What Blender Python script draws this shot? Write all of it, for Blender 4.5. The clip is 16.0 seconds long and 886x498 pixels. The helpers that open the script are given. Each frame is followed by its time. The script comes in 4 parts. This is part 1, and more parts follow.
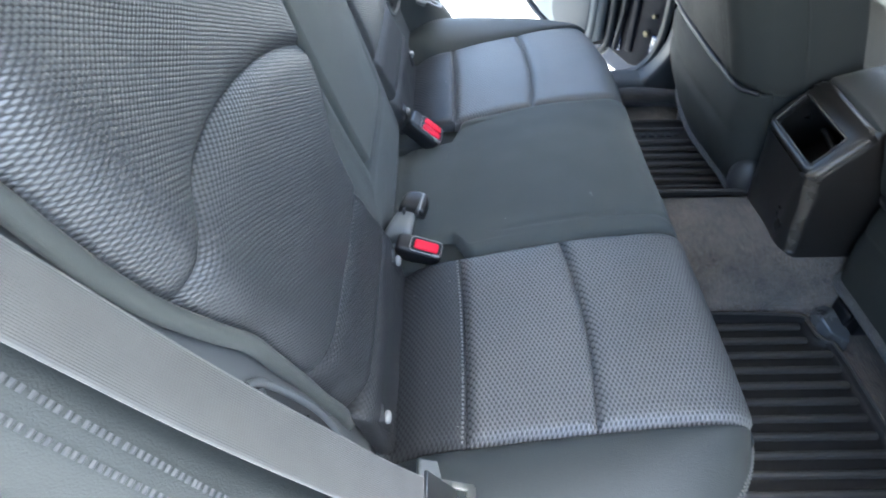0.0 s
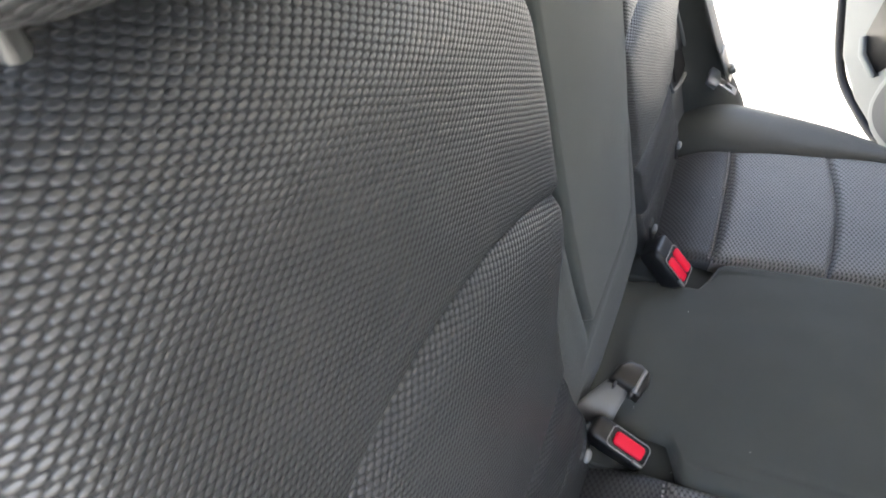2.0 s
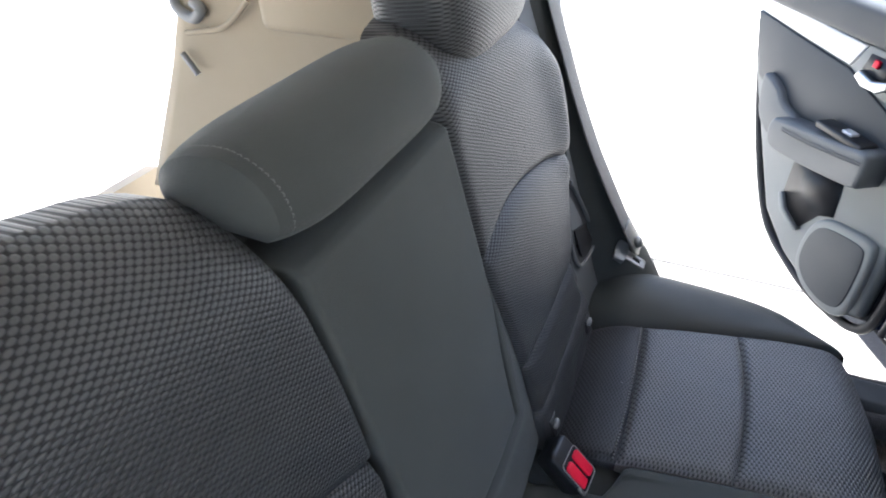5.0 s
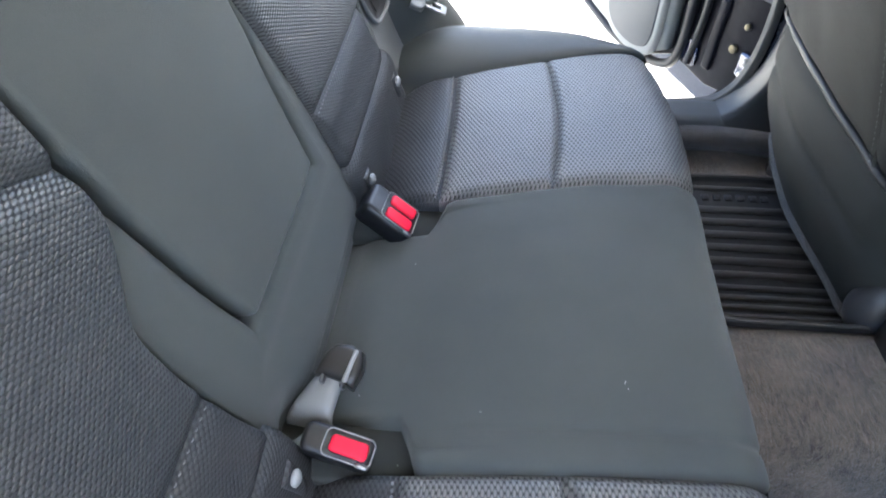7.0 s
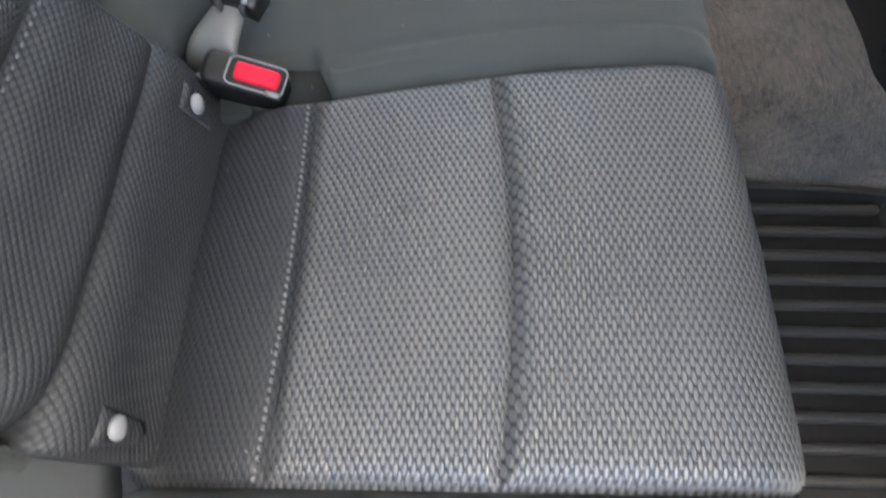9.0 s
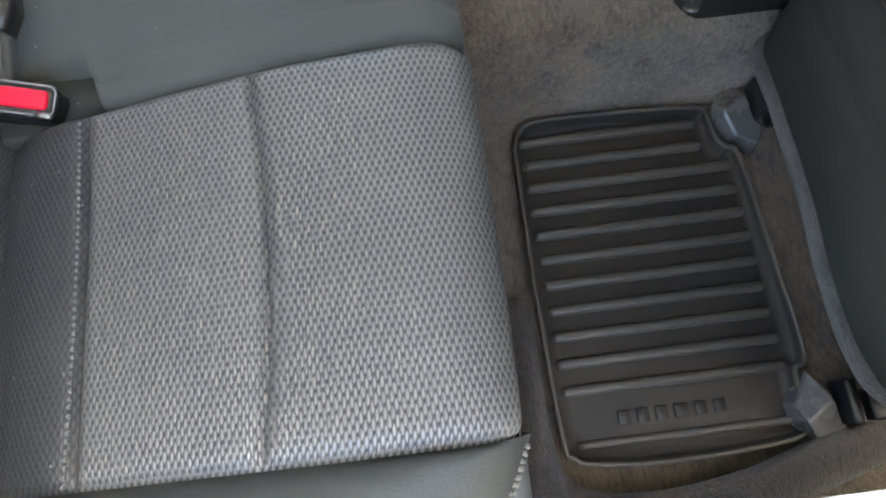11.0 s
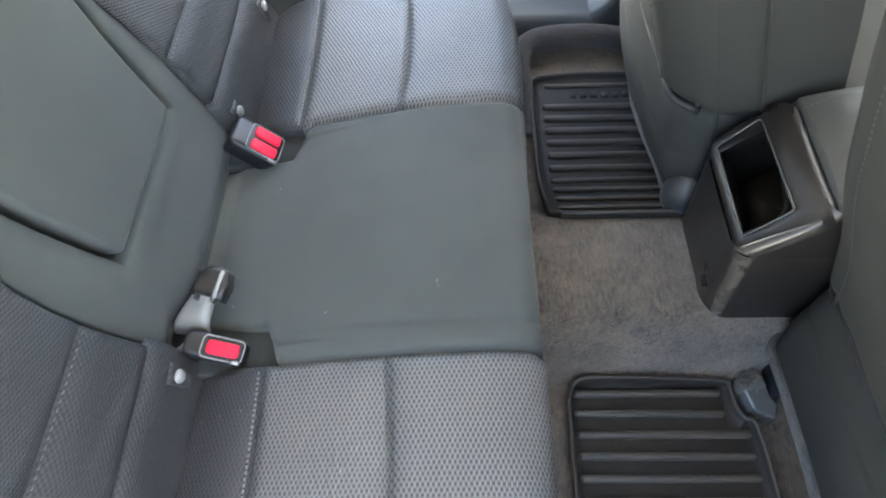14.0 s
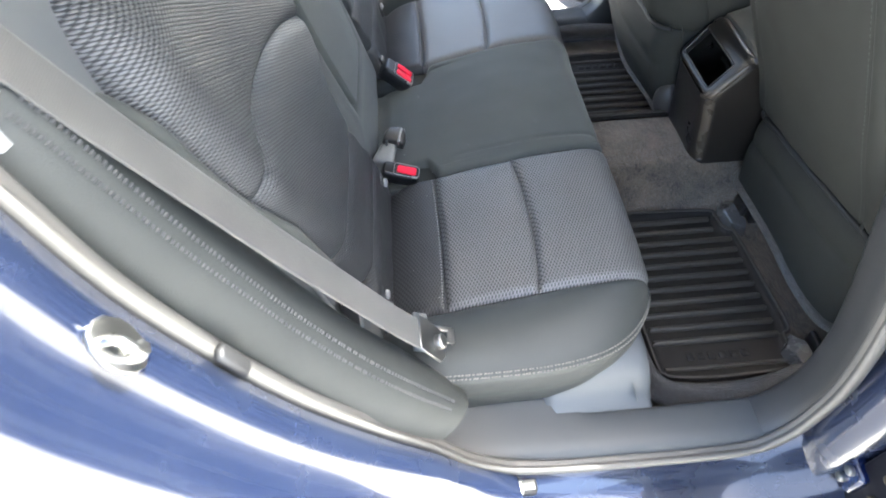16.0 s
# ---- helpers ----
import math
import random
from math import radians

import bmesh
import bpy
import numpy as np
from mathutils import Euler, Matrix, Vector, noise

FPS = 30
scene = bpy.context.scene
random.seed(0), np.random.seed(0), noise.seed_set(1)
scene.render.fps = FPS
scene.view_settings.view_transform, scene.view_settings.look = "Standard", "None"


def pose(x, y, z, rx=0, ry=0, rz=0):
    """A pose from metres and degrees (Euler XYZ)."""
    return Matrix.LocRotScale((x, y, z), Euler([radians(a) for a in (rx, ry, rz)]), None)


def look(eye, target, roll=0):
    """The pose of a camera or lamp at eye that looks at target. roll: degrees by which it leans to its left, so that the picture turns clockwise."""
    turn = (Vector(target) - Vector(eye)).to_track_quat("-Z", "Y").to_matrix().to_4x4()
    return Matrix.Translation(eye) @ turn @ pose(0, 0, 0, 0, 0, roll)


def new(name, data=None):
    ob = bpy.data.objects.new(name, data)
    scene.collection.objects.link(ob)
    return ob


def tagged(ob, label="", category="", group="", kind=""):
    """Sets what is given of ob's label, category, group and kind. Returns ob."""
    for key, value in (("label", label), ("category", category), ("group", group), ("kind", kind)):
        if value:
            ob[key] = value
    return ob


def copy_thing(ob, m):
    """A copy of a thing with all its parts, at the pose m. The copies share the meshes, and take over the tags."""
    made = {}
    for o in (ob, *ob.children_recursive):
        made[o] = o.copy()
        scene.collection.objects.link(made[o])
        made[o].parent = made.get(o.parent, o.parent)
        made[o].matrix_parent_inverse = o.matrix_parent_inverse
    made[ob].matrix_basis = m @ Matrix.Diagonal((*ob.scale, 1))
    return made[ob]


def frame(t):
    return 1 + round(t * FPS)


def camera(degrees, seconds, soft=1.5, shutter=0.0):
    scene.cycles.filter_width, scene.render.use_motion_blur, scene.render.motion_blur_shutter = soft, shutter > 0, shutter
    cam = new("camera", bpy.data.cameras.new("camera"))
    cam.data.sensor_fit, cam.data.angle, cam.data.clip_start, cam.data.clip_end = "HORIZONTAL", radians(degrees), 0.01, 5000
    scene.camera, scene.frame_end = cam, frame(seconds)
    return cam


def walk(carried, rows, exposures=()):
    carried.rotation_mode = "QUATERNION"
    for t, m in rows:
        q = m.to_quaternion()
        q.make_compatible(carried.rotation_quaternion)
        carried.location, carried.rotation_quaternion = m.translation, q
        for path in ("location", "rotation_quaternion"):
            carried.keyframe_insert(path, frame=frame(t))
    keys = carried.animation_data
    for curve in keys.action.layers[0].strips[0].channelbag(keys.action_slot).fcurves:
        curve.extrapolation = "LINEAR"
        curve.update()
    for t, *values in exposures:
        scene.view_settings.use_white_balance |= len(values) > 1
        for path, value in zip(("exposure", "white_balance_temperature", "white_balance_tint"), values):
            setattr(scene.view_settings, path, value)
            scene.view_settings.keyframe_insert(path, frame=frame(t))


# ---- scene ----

DIRECTIONS:
Omitting all pictures, restate exactly the lines of the material from its start through the line that contains "from mathutils import".

OUTPUT FOR THIS EXERCISE:
What Blender Python script draws this shot? Write all of it, for Blender 4.5. The clip is 16.0 seconds long and 886x498 pixels. The helpers that open the script are given. Each frame is followed by its time. The script comes in 4 parts. This is part 1, and more parts follow.
0.0 s
2.0 s
5.0 s
7.0 s
9.0 s
11.0 s
14.0 s
16.0 s
# ---- helpers ----
import math
import random
from math import radians

import bmesh
import bpy
import numpy as np
from mathutils import Euler, Matrix, Vector, noise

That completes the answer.